● Problem to work on:
Only the lines from the one containing "scene.render.fps = FPS" through the one containing "q.make_compatible(carried.rotation_quaternion)" are to be copied, exactly and with both ends kept.

* Begin *

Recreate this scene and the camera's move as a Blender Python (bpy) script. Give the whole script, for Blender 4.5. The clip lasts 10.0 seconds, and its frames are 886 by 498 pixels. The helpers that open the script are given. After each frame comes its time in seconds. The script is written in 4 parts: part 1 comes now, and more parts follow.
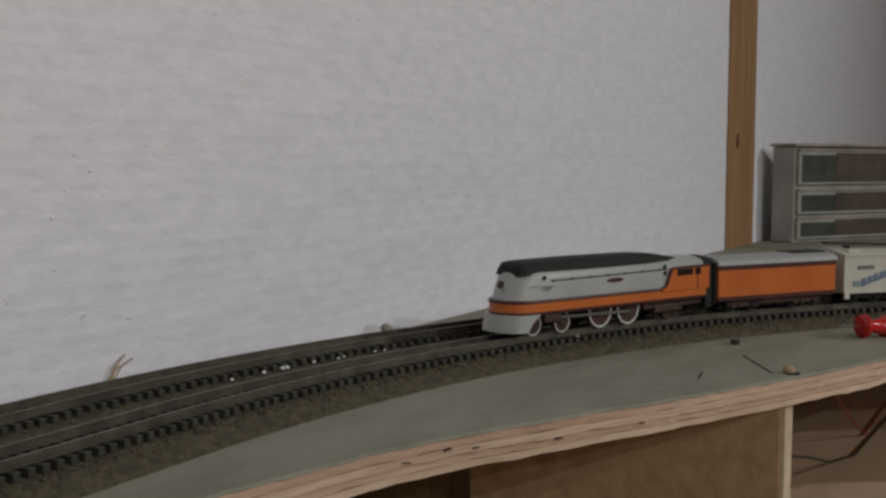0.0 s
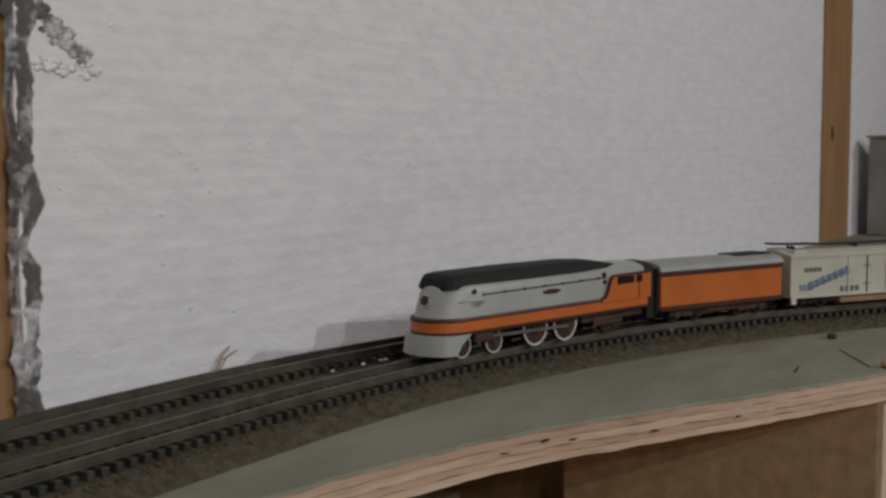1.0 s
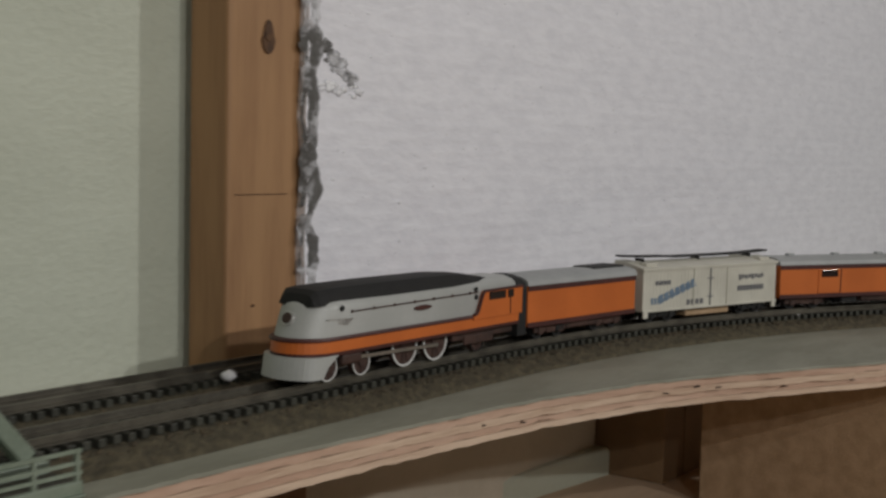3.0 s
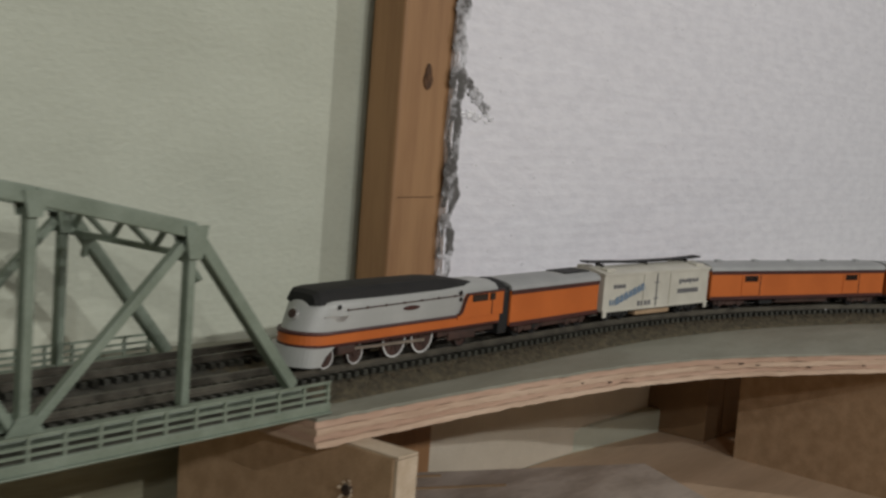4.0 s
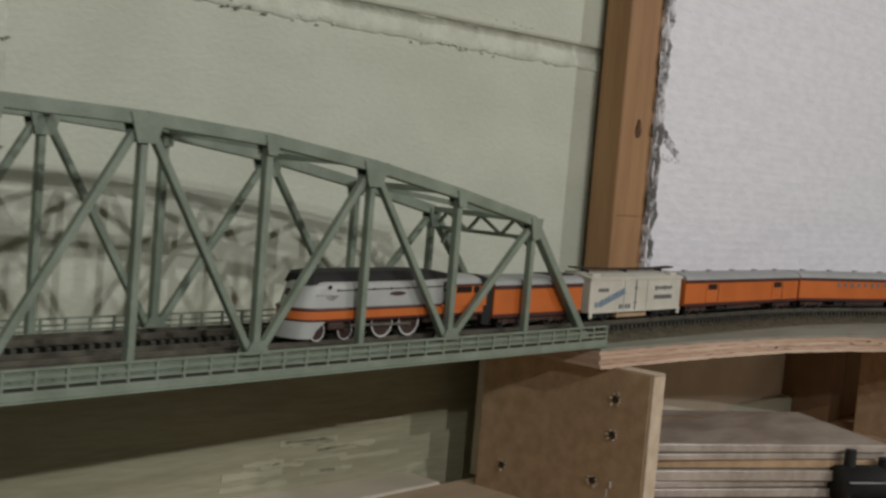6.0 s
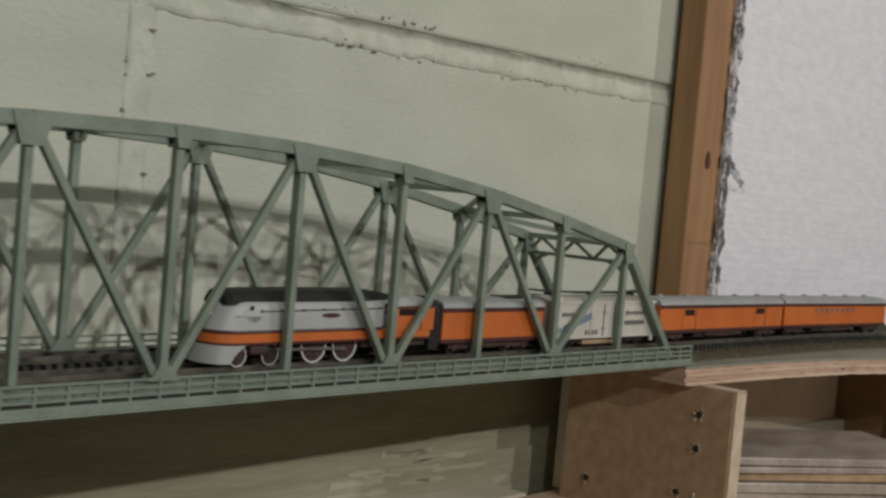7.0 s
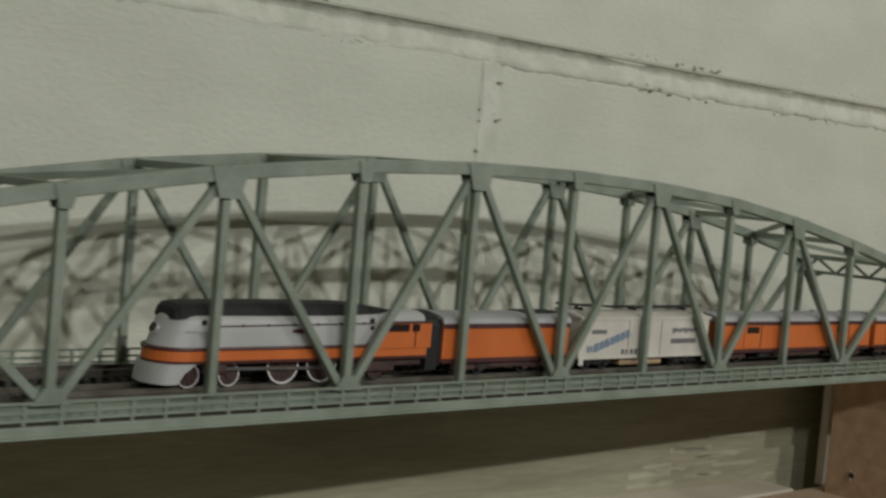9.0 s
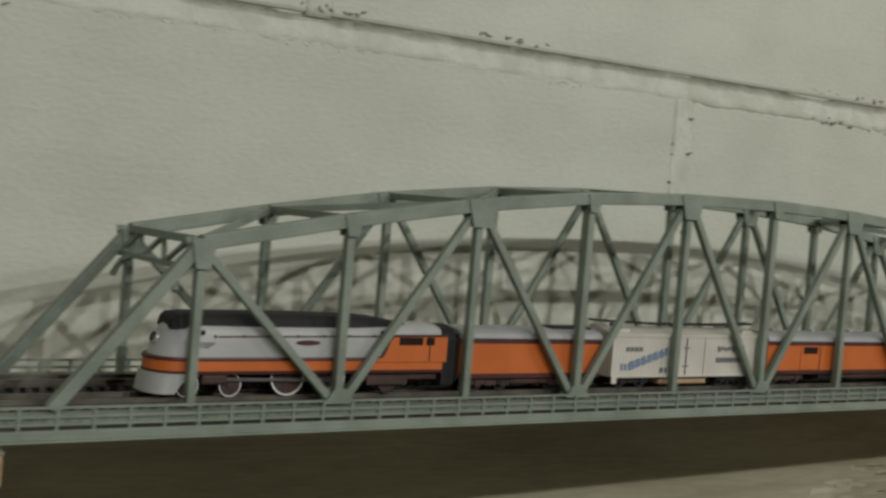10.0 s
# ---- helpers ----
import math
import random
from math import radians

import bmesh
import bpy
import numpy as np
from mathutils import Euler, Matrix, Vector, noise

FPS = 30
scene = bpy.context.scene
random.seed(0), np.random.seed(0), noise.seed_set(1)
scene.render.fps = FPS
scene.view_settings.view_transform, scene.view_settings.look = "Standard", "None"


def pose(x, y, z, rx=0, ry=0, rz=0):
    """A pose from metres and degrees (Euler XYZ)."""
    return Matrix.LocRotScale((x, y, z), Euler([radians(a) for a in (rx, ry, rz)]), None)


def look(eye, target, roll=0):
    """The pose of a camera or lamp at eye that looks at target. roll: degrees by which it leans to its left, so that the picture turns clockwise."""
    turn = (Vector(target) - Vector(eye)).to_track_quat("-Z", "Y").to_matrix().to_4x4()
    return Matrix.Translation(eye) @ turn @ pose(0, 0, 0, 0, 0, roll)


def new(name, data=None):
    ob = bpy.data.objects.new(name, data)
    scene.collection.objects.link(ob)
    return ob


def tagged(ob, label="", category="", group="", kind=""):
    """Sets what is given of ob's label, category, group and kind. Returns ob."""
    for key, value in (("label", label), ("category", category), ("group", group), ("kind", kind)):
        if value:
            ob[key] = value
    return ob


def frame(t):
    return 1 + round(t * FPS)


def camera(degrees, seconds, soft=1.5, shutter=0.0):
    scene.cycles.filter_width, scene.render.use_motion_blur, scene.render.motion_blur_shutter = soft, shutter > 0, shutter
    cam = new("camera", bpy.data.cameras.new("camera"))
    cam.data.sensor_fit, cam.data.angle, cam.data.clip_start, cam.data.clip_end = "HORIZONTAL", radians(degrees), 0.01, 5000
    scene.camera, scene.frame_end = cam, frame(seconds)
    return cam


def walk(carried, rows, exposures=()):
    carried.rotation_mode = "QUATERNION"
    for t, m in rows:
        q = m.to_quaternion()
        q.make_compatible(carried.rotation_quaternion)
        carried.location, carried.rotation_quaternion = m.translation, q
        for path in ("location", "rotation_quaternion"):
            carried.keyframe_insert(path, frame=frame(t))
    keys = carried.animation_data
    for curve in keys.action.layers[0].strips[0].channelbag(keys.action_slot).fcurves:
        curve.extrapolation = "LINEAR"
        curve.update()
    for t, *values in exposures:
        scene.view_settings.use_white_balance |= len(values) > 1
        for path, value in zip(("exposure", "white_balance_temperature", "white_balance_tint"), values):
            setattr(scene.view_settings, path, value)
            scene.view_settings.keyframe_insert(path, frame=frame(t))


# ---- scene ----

* End *

● The response:
scene.render.fps = FPS
scene.view_settings.view_transform, scene.view_settings.look = "Standard", "None"


def pose(x, y, z, rx=0, ry=0, rz=0):
    """A pose from metres and degrees (Euler XYZ)."""
    return Matrix.LocRotScale((x, y, z), Euler([radians(a) for a in (rx, ry, rz)]), None)


def look(eye, target, roll=0):
    """The pose of a camera or lamp at eye that looks at target. roll: degrees by which it leans to its left, so that the picture turns clockwise."""
    turn = (Vector(target) - Vector(eye)).to_track_quat("-Z", "Y").to_matrix().to_4x4()
    return Matrix.Translation(eye) @ turn @ pose(0, 0, 0, 0, 0, roll)


def new(name, data=None):
    ob = bpy.data.objects.new(name, data)
    scene.collection.objects.link(ob)
    return ob


def tagged(ob, label="", category="", group="", kind=""):
    """Sets what is given of ob's label, category, group and kind. Returns ob."""
    for key, value in (("label", label), ("category", category), ("group", group), ("kind", kind)):
        if value:
            ob[key] = value
    return ob


def frame(t):
    return 1 + round(t * FPS)


def camera(degrees, seconds, soft=1.5, shutter=0.0):
    scene.cycles.filter_width, scene.render.use_motion_blur, scene.render.motion_blur_shutter = soft, shutter > 0, shutter
    cam = new("camera", bpy.data.cameras.new("camera"))
    cam.data.sensor_fit, cam.data.angle, cam.data.clip_start, cam.data.clip_end = "HORIZONTAL", radians(degrees), 0.01, 5000
    scene.camera, scene.frame_end = cam, frame(seconds)
    return cam


def walk(carried, rows, exposures=()):
    carried.rotation_mode = "QUATERNION"
    for t, m in rows:
        q = m.to_quaternion()
        q.make_compatible(carried.rotation_quaternion)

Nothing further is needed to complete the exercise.